The stock jumped as much as 19 percent, to ¥3,700, in Tokyo for the biggest intraday gain since October 2008. Toshiba Machine said late Friday that it first learned of the possible bid from Murakami vehicle Office Support on Jan. 10, and expects the tender offer to begin Tuesday.

The announcement came just hours after Toshiba Machine confirmed it had agreed to sell its stake in NuFlare Technology Inc. to Toshiba Corp., even though Hoya Corp. had offered to pay a higher price for the shares. It’s not clear whether Murakami is seeking to disrupt or derail the NuFlare deal, which was seen as a snub to minority shareholders. Toshiba was already NuFlare’s largest stakeholder with 52.4 percent when it started the buyout. Toshiba Machine said it will book about ¥10 billion ($91 million) from the sale.

“Murakami-san is looking for a combination of near- and medium-term actions which would lift the value of the shares,” said Travis Lundy, a special-situations analyst who writes for Smartkarma. “It is shaping up to be a hostile bid, but we still do not know terms.”

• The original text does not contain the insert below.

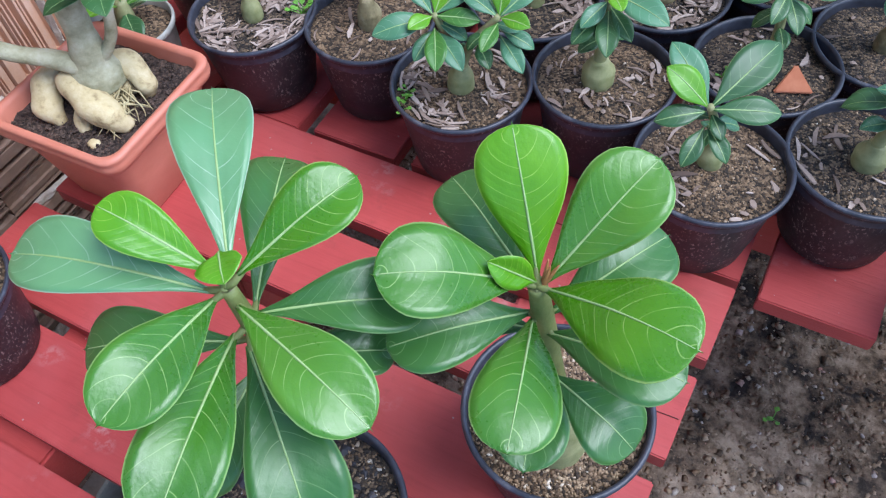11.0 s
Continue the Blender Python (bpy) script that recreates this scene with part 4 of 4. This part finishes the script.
limbs = [([(0.004, 0.003, 0.160), (0.003, 0.004, 0.178), (0.002, 0.006, 0.198), (-0.002, 0.012, 0.235), (-0.01, 0.02, 0.30), (-0.02, 0.03, 0.38)], [0.025, 0.0235, 0.0172, 0.0132, 0.012, 0.010]),
         ([(0.0, -0.002, 0.190), (-0.020, -0.014, 0.204), (-0.05, -0.03, 0.218), (-0.085, -0.045, 0.245), (-0.115, -0.055, 0.30)], [0.012, 0.0095, 0.0085, 0.0075, 0.0065]),
         ([(0.008, 0.006, 0.190), (0.020, 0.016, 0.208), (0.028, 0.024, 0.240), (0.030, 0.03, 0.30)], [0.008, 0.0060, 0.0052, 0.0046])]
piece("trunk", mesh_of("trunk", *join([tube(*spline(p, q, 7), 14, True, 0.1, 9) for p, q in limbs])), TRUNK_G, planter, "grey-green trunk with smooth branches")
rosette(planter, (-0.115, -0.055, 0.312), 9, 0.05, 401, 1.0)
rosette(planter, (0.030, 0.03, 0.302), 9, 0.05, 402, 1.0)
rosette(planter, (-0.02, 0.03, 0.382), 11, 0.055, 403, 1.0)

# ---- grey pot by the wall, loose bits ----
grey_pot = thing("grey_pot", (-0.677, 0.082, -0.0), "small dirty grey plastic pot with soil standing by the wall", "pot", "")
piece("pot", mesh_of("pot", *lathe([(0.0, 0.002), (0.036, 0.0), (0.039, 0.004), (0.045, 0.06), (0.0475, 0.092), (0.050, 0.093), (0.051, 0.098), (0.0495, 0.102), (0.0475, 0.1), (0.046, 0.085)], 40)), GREYPOT, grey_pot)
piece("soil", mesh_of("soil", *lathe([(0.0465, 0.088), (0.03, 0.089), (0.012, 0.091), (0.0, 0.0915)], 24)), SOIL_SAND, grey_pot)
piece("stem", mesh_of("stem", *tube(*spline([(0, 0, 0.08), (0, 0, 0.094), (0.002, 0, 0.112), (0.004, 0.0, 0.13)], [0.012, 0.013, 0.01, 0.006], 5), 12)), STEM_G, grey_pot)
rosette(grey_pot, (0.004, 0.0, 0.13), 7, 0.04, 410)

shard = piece("terracotta_shard", box(0.034, 0.026, 0.005, 0.0012, 3, 0.004), SHARD)
for v in shard.data.vertices:
    if v.co.y > 0:
        v.co.x *= 0.12
shard.matrix_basis = pose(-0.0153, 0.2695, 0.107, 48, 0, 20)
tagged(shard, "triangular orange terracotta shard lying on potting soil", "pottery shard")
twig_v, twig_f = chips(5, 0.010, lambda x, y: 0.002, 0.042, 4)
twig = piece("bark_sliver", mesh_of("bark_sliver", twig_v, twig_f), CHIPS)
twig.location = (-0.564, 0.080, 0.001)
tagged(twig, "grey slivers of dry bark lying on a red slat", "bark")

Toshiba Machine said in a statement it needs 60 days to consider the offer and that it is prepared to issue new shares if Murakami proceeds with his tender before that. It stated that Murakami’s vehicle owned 11.49 percent but did not disclose details of the bid. Office Support, which launched a Japanese language website the day of the release, declined to comment when reached by telephone.

“An activist investor has them in his sights; that should raise expectations for improvements in governance,” said Naruhiko Takatsuji, a senior analyst at Ichiyoshi Research Institute. “You could expect more pressure for shareholder returns, whether as a share buyback or higher dividend rate.”

Last month, Minami Aoyama Fudosan, another fund linked to Murakami, reported it had a stake in NuFlare, which provides equipment used to make computer chips, and said it may give advice or make proposals to management.

Murakami is considered one of the pioneers in Japan’s battle for shareholder rights. He put forward the country’s first hostile takeover bid by an investor. In 2007 he was convicted for insider trading and sentenced to two years in prison, which was suspended on appeal.

About a quarter of Toshiba Machine’s 44-page statement on Friday was dedicated to detailing Murakami’s previous deals. The company said his track record shows a history of disposing of shares at a profit, and could go counter to management’s mission of increasing enterprise value.

“One takeover defense that Toshiba Machine could undertake would be to launch its own tender for its own shares at a premium to the price that Murakami launches at,” Lundy said. “If Murakami’s tender fails, he would agree to sell to Toshiba Machine. It would return cash and get him out.”